Precious metals fell
As gold plummeted on Friday, it also took its other three precious metal counterparts (silver, platinum, and palladium) along with it. These three metals also retreated due to the possibility of a sooner-than-expected rate rise on the brighter economic figures. Silver remained the biggest loser on Friday with a fall of 3.1%, closing at $19.8. Platinum dropped 1.1% and closed at $1,151.5 per ounce. Palladium retreated 1.4% and ended the day at $696.3 per ounce.
The comparative performance of these four precious metals can be viewed through cross-commodity rates. The three cross-commodity rates that precious metal investors closely track are the gold-silver spread, the gold-platinum spread, and the gold-palladium spread. We’ll focus on the gold-platinum and gold-palladium spreads in this article.

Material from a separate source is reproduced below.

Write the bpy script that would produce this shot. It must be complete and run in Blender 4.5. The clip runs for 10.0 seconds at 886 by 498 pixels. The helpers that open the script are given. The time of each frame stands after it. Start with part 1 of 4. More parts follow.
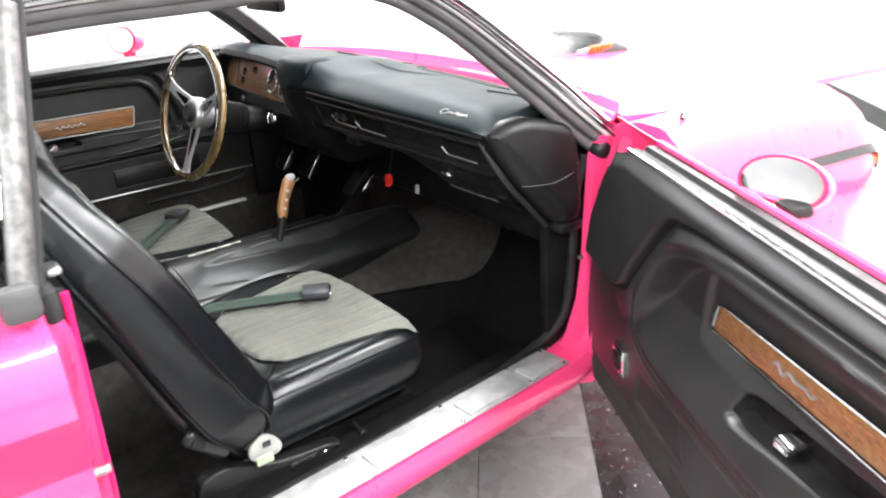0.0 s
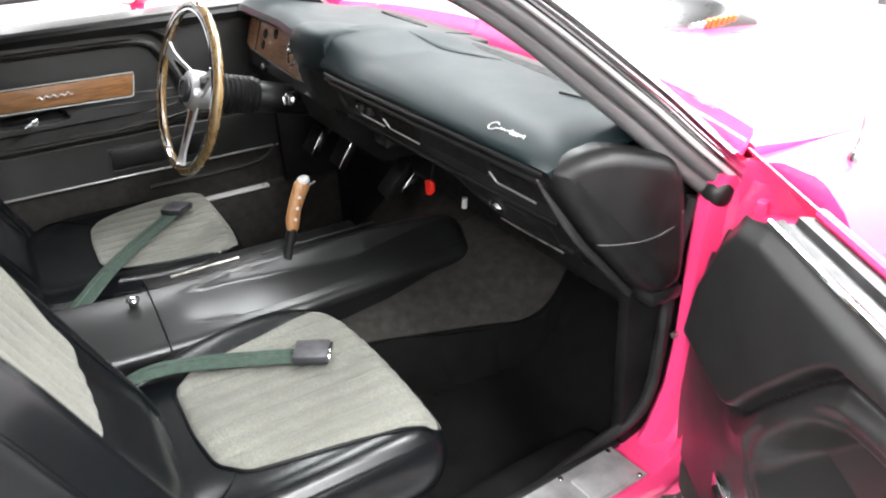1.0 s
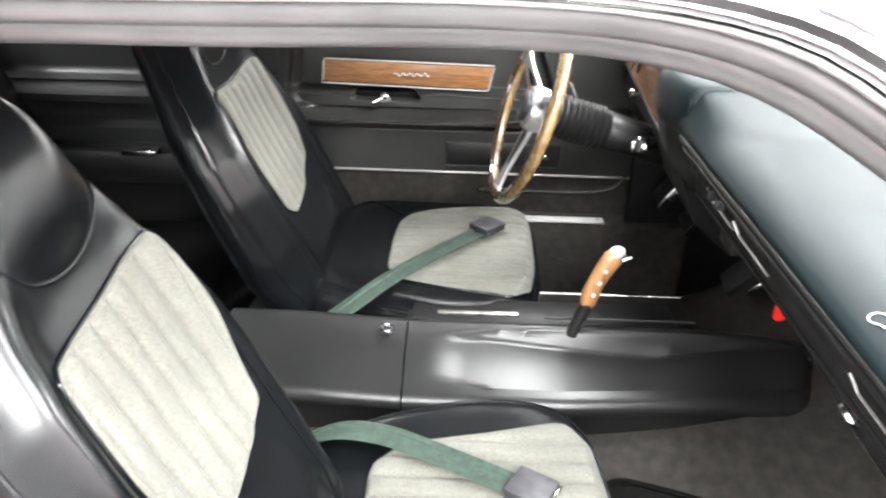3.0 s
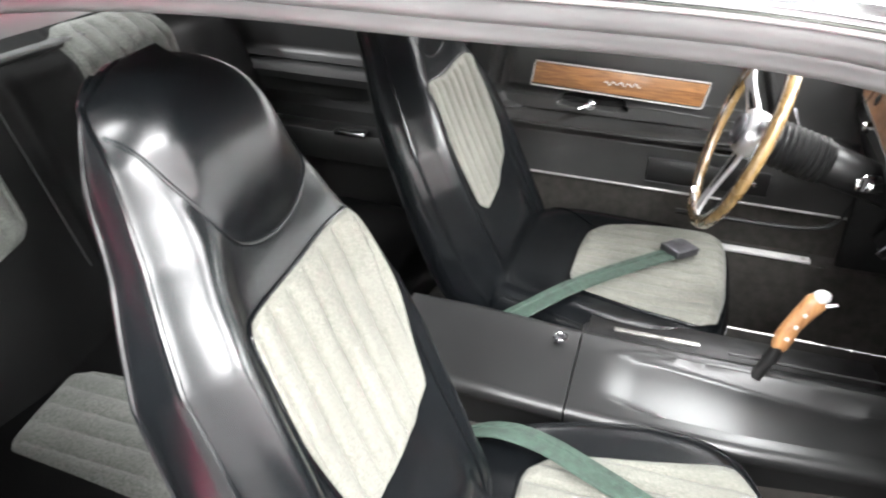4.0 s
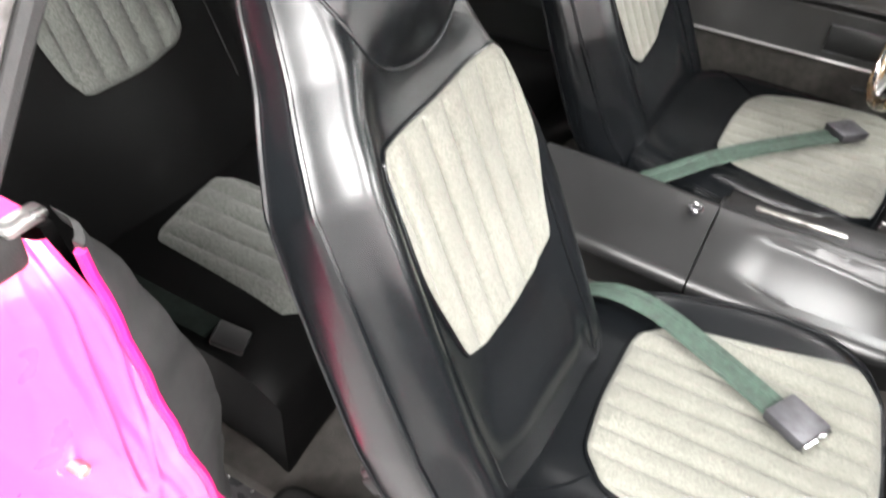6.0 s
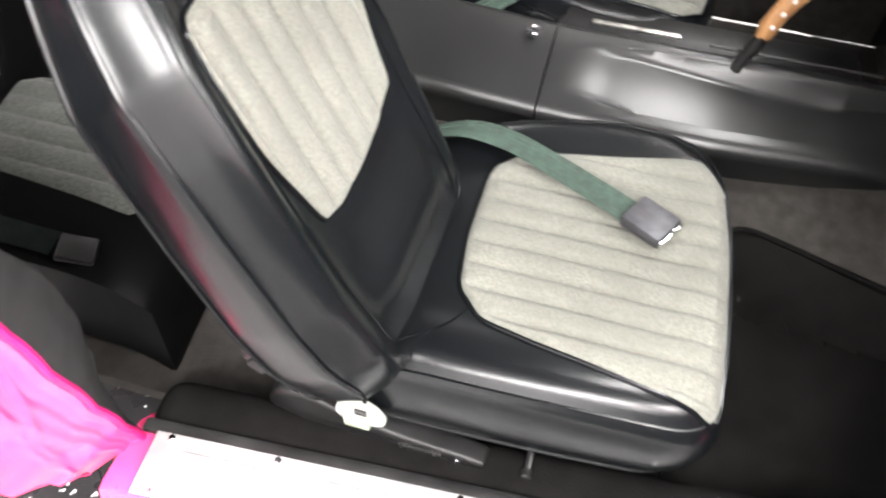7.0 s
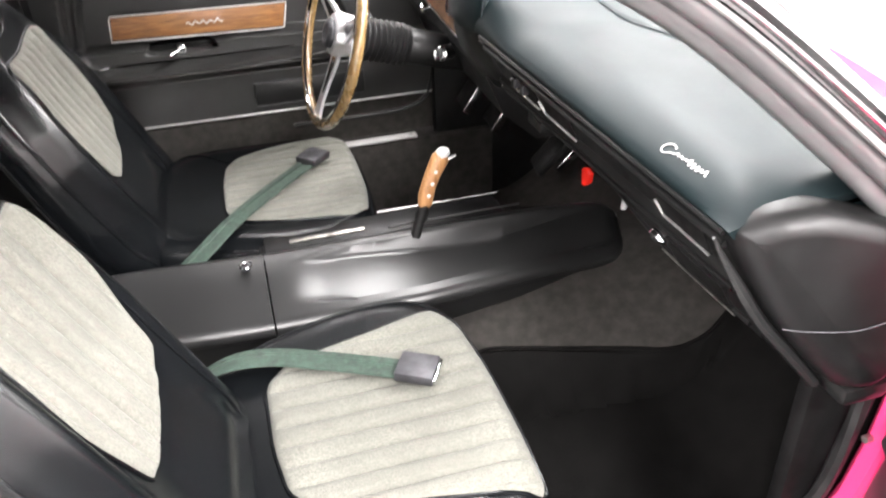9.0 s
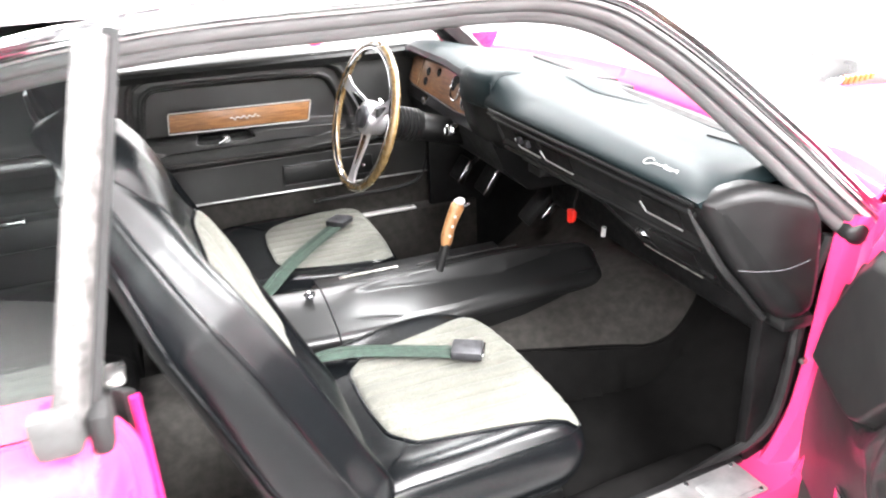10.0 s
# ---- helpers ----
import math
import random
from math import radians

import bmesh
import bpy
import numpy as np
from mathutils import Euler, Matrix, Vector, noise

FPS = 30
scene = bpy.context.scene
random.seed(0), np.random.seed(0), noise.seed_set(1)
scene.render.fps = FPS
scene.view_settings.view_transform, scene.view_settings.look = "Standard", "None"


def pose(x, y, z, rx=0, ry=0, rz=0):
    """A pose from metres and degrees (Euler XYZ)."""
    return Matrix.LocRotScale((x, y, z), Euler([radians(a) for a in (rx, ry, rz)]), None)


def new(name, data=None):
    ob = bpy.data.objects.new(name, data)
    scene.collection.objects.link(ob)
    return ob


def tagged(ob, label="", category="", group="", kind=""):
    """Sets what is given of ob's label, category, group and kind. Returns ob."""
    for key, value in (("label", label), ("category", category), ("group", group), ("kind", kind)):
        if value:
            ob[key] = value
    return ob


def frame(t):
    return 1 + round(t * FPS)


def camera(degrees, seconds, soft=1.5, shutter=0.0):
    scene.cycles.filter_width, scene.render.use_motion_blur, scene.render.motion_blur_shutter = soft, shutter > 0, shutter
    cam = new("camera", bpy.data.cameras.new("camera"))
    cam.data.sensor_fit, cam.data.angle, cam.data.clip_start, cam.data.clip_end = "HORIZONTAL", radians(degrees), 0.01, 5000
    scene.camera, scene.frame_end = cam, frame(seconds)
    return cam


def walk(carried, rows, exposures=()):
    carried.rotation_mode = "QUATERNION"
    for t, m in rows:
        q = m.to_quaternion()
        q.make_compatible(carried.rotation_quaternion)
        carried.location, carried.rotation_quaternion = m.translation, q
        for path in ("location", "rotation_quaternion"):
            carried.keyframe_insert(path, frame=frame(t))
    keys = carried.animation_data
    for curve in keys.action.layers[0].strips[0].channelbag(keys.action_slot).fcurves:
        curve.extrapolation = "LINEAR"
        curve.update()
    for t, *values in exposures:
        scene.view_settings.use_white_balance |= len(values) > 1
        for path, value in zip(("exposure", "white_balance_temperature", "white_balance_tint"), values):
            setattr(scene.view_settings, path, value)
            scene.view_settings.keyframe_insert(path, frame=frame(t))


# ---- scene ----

The gold-platinum and gold-palladium spreads measure the number of platinum and palladium ounces it takes to buy a single ounce of gold. Although this spread has seen its ups and downs over the past few months, the Brexit vote resulted in some relative strength for platinum and palladium, which was evident with falling cross-commodity rates.
Rising rates imply strength for gold, and falling rates indicate strength for platinum and palladium. The platinum-palladium ratio is almost at its lowest since the start of 2016.
The gold-platinum and gold-palladium spreads were at 1.2 and 1.9, respectively, on August 5, 2016. Fluctuations in these precious metals are closely reflected in funds such as the Physical Platinum Shares (PPLT) and the Physical Palladium Shares (PALL). These two funds rose 28.3% and 23.6%, respectively, year-to-date.
As these metals have been on a rise over the past few months, their RSI levels increased substantially. The RSI for platinum and palladium was 67.9 and 69.5, respectively. A level above 70 indicates that an asset has been overbought and could fall. A level below 30 indicates that an asset has been oversold and could rise. Looking at RSI, it seems that palladium may soon be a candidate for a further downward price correction.